Budget aims to take from the rich

The 2013 budget is mainly aimed at taxing the well-off – but would also end the auto-entrepreneur business regime

REMOVING fixed-rate taxation for income from capital and axing the auto-entrepreneur regime are among tough new measures proposed in the 2013 budget.

“Aligning taxation of capital with taxation of work” is the measure expected to bring in the most: around €3 billion. At present interest can be taxed at a fixed 24%, share dividends at 21% and capital gains of selling shares at 19%. As of next year it is proposed these gains simply be included in the general income to be taxed according to the normal bands (with the exception of interest of less than €2,000).

This could have the effect of lowering taxation for households whose income only comes into the lower bands (5.5% or 14%) but increasing it for those rising into the higher ones (30% or more, ie. at least €26,421 after the application of the family quotient calculation, which lowers taxable income depending on family size).

Another controversial measure is “aligning the social charges of auto-entrepreneurs with those of other sole traders”. The Federation of Auto-Entrepreneurs said, it “empties the scheme of most of its substance”.

This would mean auto-entrepreneurs (of whom there are around 800,000) would pay estimated social contributions when they start up and minimum ones in later years, as opposed to paying charges strictly on what they earn. The scheme, created in 2009, was largely aimed at helping people like retirees and students make a small extra income but is also used by many people starting up.

The regime has been criticised by groups, including some artisans on traditional regimes, who say auto-entrepreneurs cause unfair competition. However it was recently praised by the OECD for making business start-up easier.

Other aspects of the budget law include:

• A freeze on income tax bands (ie. they will start at the same income levels as in 2012 instead of rising to account for inflation); meaning on average a 2% tax rise. However this will affect less than half of households due to a mechanism which will annul the effect for households whose income only reaches the 5.5% band.

• The cap on the family quotient will be lowered. The cap is a mechanism which sets a limit on the amount of tax that a family can save through the application of the family quotient (as compared to the tax they would have paid without it). According to the government, couples with two children would have to declare more than €77,193 to be affected by this.

• A new 45% tax band for income above €150,000 (the current top band is 41% above €70,830)

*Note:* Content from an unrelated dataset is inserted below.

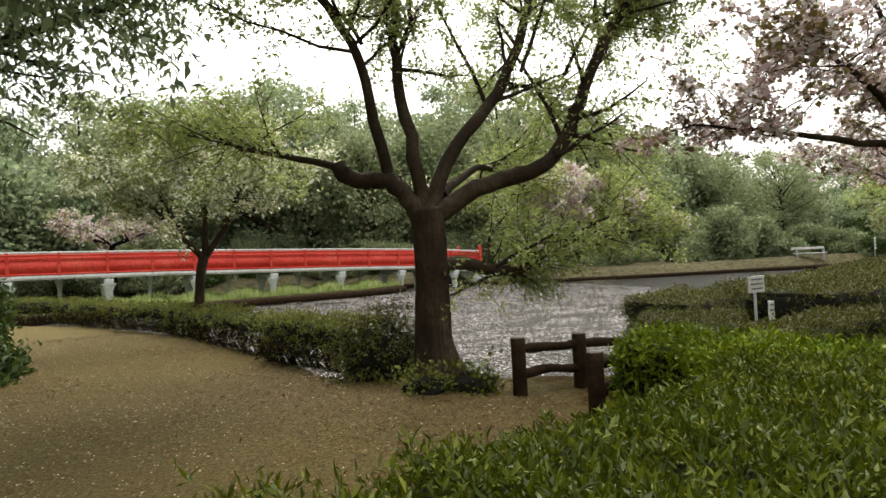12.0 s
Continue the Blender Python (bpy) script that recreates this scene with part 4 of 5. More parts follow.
def lawn_trees():
    """Trees standing about on the lawn and along the far side of the pond."""
    spots = [(9.4, 11.5, 1.5, 2.0, 0), (14.4, 25.0, 1.5, 2.2, 0), (17.2, 27.4, 1.6, 2.6, 1), (20.4, 27.6, 1.7, 2.8, 1), (24.3, 29.8, 1.8, 3.0, 1), (32.3, 27.7, 1.8, 3.0, 1), (24.5, 32.8, 1.7, 2.8, 0), (37, 37, 2, 3.4, 1), (30, 22, 1.6, 2.6, 1), (41, 30, 1.9, 3.0, 0)]
    made = {}
    for k, (x, y, h, ln, kind) in enumerate(spots):
        if (kind, k > 1) not in made:
            g = np.random.default_rng(40 + k)
            mats = (LEAF_SPRING, LEAF_BRONZE)[kind]
            ob = tree("park_tree", ("spring-green park tree standing on the far lawn", "bronze-leaved young tree standing on the far lawn")[kind], ([(0, 0, 0), (0.05, 0, h * 0.5), (0.0, 0.05, h)], [0.3, 0.2, 0.18]), auto_limbs((0, 0.05, h), g, 7, ln, 0.09, 0.7, 0.5), BARK_GREY, mats, 60 + k, 0.09, 9000, 6, 1.3, 5, 0.6, 0.15, spread=0.12, group="lawn trees")
            made[(kind, k > 1)] = ob
            ob.location = (x, y, height(x, y))
        else:
            copy_thing(made[(kind, k > 1)], pose(x, y, height(x, y), 0, 0, 73 * k))
    x, y = -17, 50.5
    blossom = tree("pink_cherry_tree", "pale pink cherry in flower behind the red bridge", ([(0, 0, 0), (0.05, 0, 1.2), (0, 0, 2.2)], [0.2, 0.15, 0.14]), auto_limbs((0, 0, 2.2), np.random.default_rng(3), 7, 2.4, 0.08, 0.35), BARK_CHERRY, BLOSSOM, 71, 0.12, 7000, 6, 1.0, 5, 0.5, 0.1, spread=0.1, width=0.9, bunch=4, second=LEAF_SPRING, second_share=0.25, group="pink cherry trees")
    blossom.location = (-14.3, 56.3, height(-14.3, 56.3) + 0.0)
    blossom.scale = (1.25, 1.25, 1.3)
    copy_thing(blossom, pose(-26, 58, height(-26, 58), 0, 0, 80))


lawn_trees()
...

• A new 75% tax on income above €1 million (only on the part exceeding a million). It will be applied for two years to anyone whose income for 2012 and 2013 goes over €1 million. Capital income (shares, capital gains, dividends) will be excluded – in other words it will mainly affect people with very high incomes from work. French football bosses have stated it will have a “disastrous effect on the competitivity of French football”.

• The amount that can be saved by use of niches fiscales (certain kinds of investment which, by law, can help you reduce tax) will, for 2013 income tax paid in 2014, be reduced to €10,000 (at present it is €18,000 plus 4% of income); however a handful of them will be excluded (including investments in French overseas territories).

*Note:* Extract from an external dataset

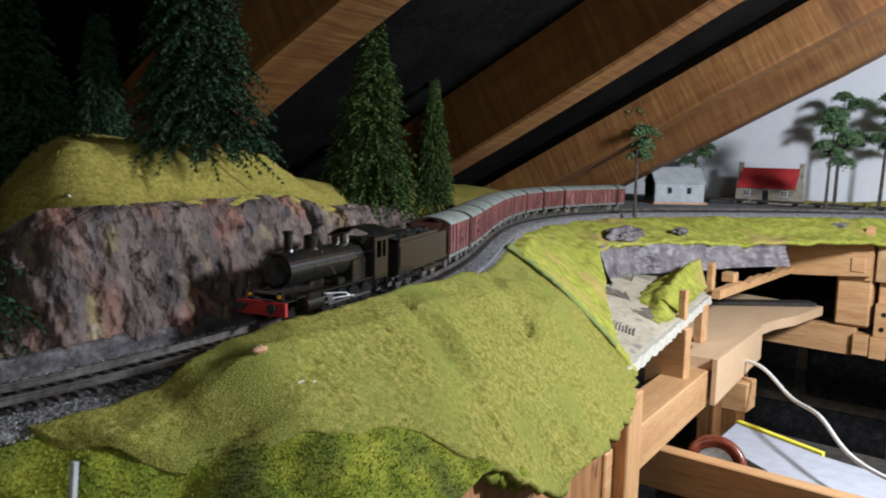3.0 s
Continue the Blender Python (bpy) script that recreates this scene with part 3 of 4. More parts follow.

• A new banding system for wealth tax, ranging from 0.5% to 1.5%, said to be tougher than the one brought in under Nicolas Sarkozy’s reforms, but less so than the one in place before then. People will still have to have at least €1.3 million taxable property to pay it, and a plafonnement (ceiling) system will be bought back: it will state that the wealth tax, income tax, social contributions and the 75% tax cannot exceed 75% of the person’s income.

• The Contribution Solidarité Autonomie pour les Retraités (CSA), which helps finance aid to dependent elderly people, will be levied on taxable pensions for the first time (as well as work income), at a reduced rate of 0.15%.

• The emissions level at which the malus (surcharge) on the most polluting cars kicks in will be reduced and the bonus for “green” ones will be increased (from €5,000 to €7,000 for an electric one and from €2,000 to €4,000 for hybrid ones).